[start]

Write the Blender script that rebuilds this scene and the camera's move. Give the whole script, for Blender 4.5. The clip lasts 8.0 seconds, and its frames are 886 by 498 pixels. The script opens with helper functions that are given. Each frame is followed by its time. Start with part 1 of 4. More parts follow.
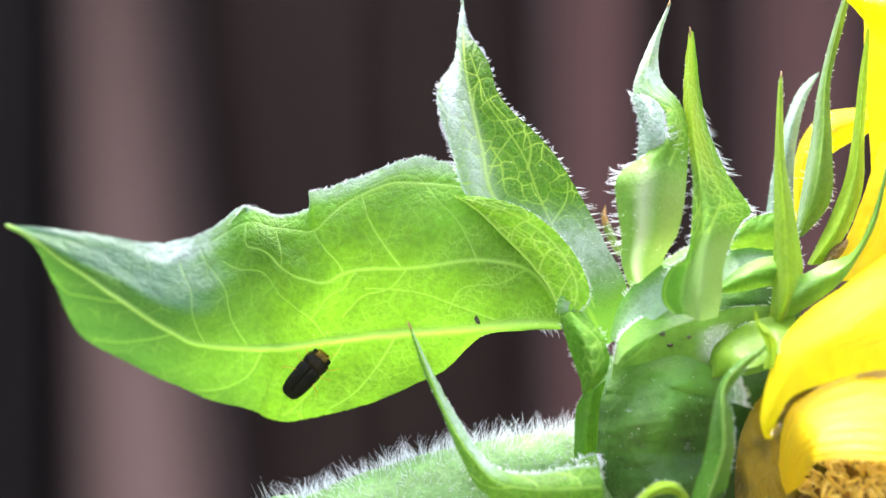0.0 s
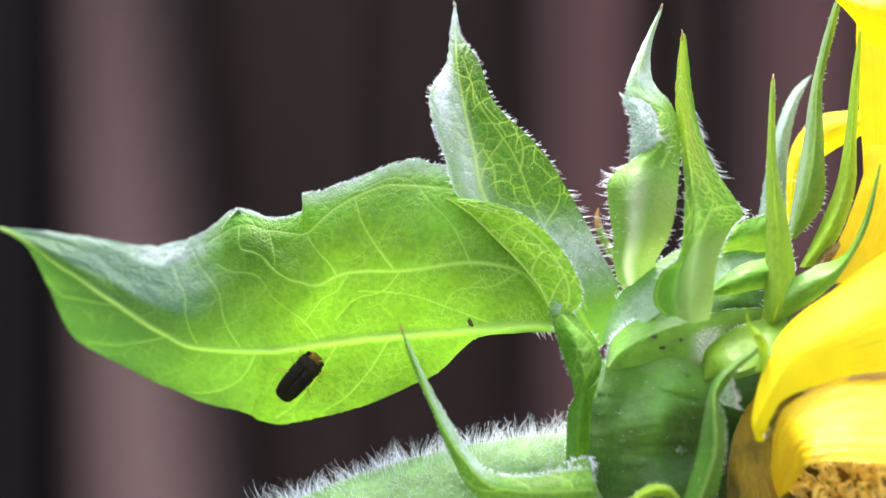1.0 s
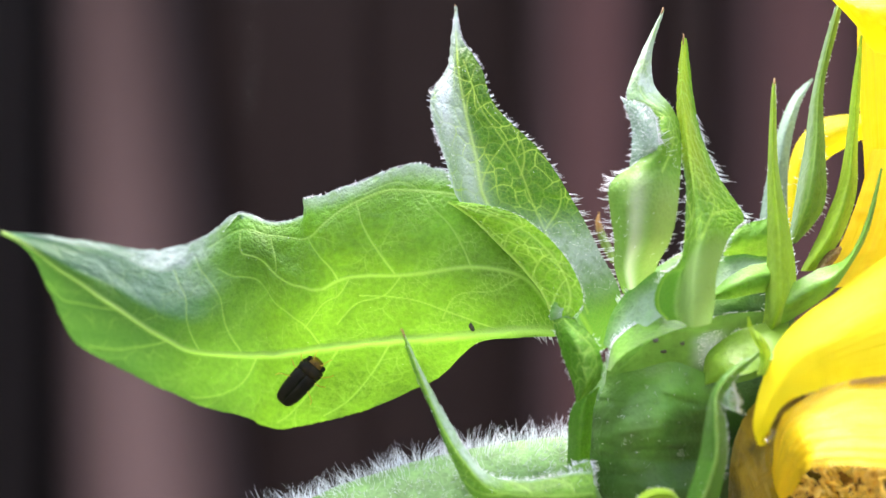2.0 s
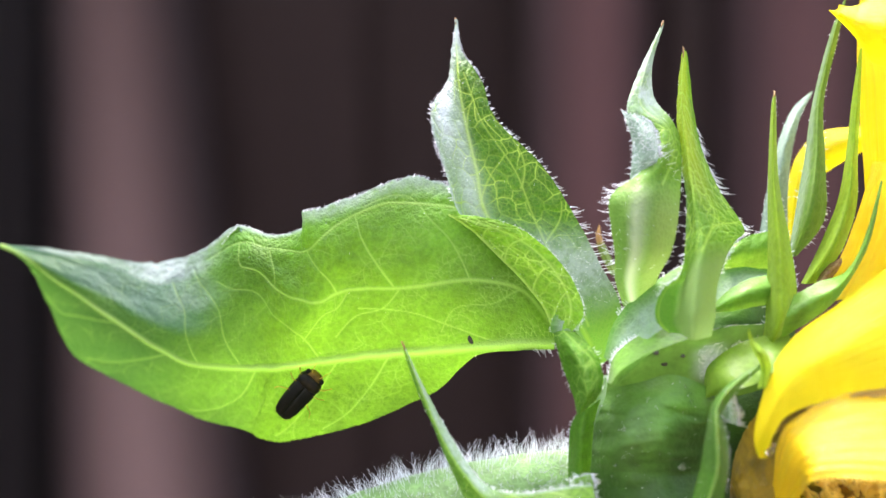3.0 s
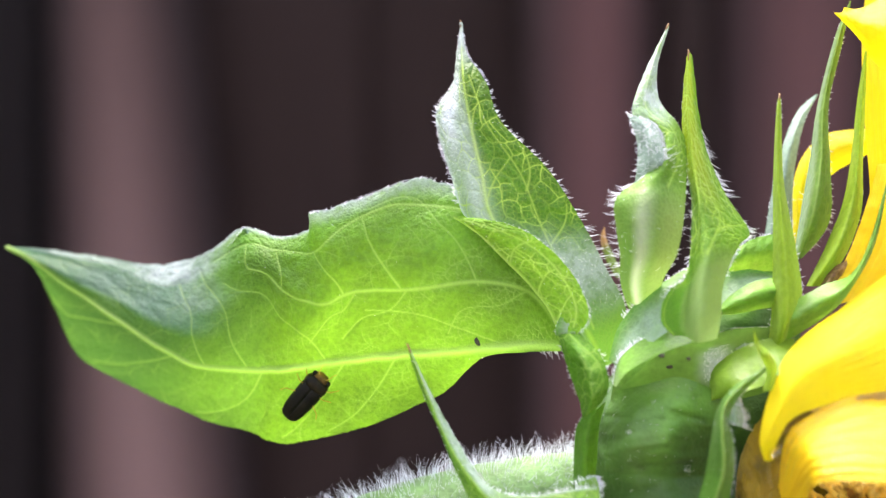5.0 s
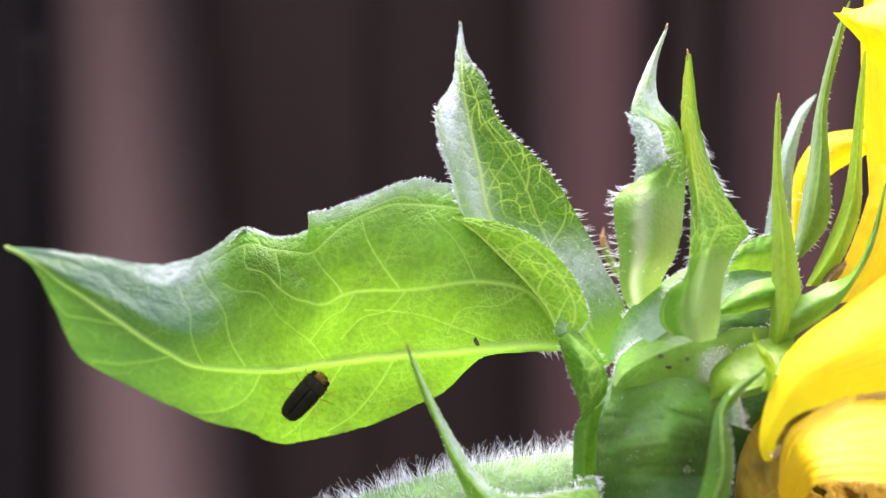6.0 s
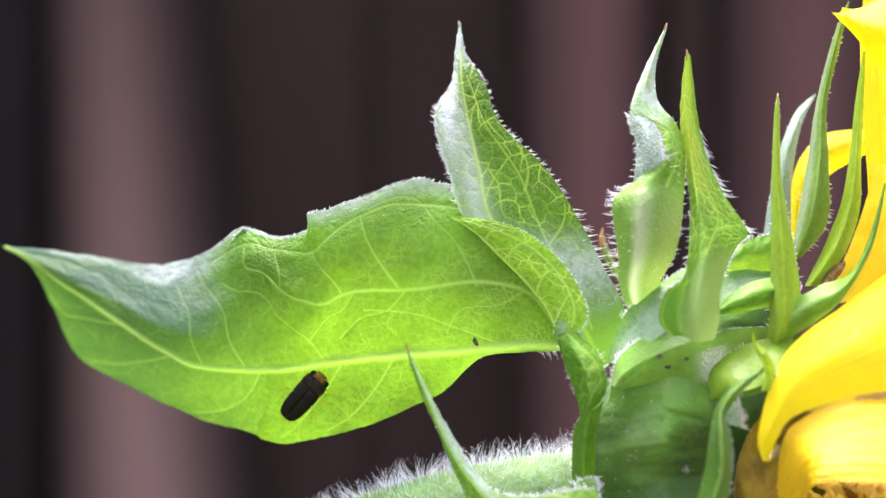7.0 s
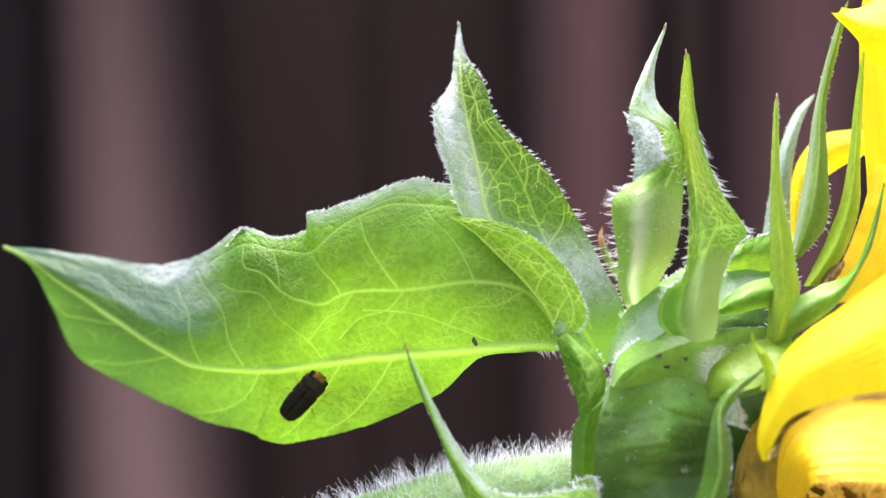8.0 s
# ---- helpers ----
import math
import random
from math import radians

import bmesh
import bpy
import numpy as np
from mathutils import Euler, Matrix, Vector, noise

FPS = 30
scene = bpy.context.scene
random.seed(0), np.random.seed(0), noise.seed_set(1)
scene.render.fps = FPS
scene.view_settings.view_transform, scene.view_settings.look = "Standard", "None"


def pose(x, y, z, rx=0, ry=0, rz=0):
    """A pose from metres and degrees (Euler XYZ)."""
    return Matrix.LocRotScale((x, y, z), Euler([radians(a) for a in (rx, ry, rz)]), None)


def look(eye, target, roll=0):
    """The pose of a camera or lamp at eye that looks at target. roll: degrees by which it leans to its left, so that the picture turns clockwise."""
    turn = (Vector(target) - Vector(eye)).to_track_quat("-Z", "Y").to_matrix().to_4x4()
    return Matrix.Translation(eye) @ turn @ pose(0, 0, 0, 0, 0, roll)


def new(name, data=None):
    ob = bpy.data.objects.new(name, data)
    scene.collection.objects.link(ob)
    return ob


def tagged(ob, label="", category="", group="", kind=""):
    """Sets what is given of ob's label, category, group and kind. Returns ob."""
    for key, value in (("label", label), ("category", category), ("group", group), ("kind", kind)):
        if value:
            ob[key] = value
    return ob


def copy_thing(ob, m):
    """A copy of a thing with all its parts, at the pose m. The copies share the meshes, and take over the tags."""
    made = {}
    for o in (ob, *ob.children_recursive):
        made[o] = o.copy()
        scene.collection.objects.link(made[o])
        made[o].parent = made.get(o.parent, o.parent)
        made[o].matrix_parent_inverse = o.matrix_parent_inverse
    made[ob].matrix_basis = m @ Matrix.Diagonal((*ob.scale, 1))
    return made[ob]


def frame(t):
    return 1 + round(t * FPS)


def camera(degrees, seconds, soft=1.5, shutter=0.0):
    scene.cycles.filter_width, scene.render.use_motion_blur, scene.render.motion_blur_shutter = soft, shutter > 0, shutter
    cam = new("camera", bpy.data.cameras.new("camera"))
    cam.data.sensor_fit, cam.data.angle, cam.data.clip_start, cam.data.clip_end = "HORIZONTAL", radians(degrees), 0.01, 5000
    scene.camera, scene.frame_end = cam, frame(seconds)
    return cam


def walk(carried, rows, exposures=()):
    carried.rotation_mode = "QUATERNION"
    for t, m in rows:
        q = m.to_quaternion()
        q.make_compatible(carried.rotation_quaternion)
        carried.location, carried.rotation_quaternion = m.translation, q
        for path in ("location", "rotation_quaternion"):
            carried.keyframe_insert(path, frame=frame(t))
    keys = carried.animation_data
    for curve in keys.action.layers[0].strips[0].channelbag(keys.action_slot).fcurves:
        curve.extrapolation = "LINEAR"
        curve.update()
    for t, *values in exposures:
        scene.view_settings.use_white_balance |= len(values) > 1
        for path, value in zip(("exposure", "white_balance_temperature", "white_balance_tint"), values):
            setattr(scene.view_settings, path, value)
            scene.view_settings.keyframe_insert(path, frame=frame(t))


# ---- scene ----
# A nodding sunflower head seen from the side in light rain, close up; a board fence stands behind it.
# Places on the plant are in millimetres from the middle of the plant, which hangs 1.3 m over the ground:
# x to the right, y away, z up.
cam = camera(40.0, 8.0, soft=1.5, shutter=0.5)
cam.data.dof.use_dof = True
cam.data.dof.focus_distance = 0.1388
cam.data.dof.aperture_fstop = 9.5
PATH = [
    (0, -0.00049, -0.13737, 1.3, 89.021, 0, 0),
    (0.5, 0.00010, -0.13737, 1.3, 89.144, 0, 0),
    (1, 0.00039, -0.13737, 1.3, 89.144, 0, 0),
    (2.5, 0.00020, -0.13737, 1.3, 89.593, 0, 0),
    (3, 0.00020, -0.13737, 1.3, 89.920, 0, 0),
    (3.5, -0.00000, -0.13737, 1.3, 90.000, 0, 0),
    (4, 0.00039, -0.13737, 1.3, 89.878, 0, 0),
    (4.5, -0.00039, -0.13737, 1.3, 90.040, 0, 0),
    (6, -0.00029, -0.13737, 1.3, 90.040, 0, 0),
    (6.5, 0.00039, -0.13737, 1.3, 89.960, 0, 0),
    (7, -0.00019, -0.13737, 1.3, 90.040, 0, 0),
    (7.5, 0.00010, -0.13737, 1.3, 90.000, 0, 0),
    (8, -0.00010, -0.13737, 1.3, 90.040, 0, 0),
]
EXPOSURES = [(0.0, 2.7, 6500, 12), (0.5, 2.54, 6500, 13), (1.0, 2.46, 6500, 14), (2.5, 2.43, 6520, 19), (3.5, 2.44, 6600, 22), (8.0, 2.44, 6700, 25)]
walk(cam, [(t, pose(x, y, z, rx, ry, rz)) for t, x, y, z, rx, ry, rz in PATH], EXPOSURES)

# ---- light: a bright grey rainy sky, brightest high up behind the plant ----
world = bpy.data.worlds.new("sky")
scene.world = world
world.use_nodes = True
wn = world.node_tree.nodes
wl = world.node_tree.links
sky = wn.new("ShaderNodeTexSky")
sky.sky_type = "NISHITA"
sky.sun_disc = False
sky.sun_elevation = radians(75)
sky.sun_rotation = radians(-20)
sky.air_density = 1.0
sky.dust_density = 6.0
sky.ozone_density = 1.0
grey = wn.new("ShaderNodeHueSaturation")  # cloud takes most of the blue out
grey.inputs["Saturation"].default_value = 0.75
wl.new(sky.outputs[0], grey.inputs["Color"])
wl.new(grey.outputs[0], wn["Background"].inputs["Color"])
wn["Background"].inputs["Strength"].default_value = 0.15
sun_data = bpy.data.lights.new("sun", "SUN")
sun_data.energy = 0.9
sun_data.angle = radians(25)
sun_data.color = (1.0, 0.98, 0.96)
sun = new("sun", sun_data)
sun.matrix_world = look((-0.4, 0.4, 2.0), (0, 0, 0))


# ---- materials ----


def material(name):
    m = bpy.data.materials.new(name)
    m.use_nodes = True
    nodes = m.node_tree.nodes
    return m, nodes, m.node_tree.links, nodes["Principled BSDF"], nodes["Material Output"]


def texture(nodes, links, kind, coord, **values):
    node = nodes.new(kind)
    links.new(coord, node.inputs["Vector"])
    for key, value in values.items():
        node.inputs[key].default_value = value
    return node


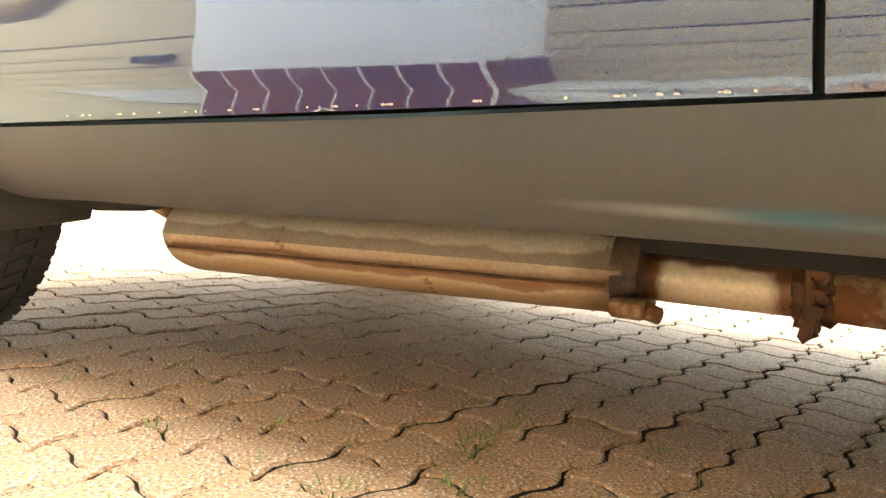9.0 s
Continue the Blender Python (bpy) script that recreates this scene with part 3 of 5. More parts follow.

[end]

Problem statement: Return all lines of the material above in which the word "More" occurs.

Exercise response:
Write the Blender script that rebuilds this scene and the camera's move. Give the whole script, for Blender 4.5. The clip lasts 8.0 seconds, and its frames are 886 by 498 pixels. The script opens with helper functions that are given. Each frame is followed by its time. Start with part 1 of 4. More parts follow.
Continue the Blender Python (bpy) script that recreates this scene with part 3 of 5. More parts follow.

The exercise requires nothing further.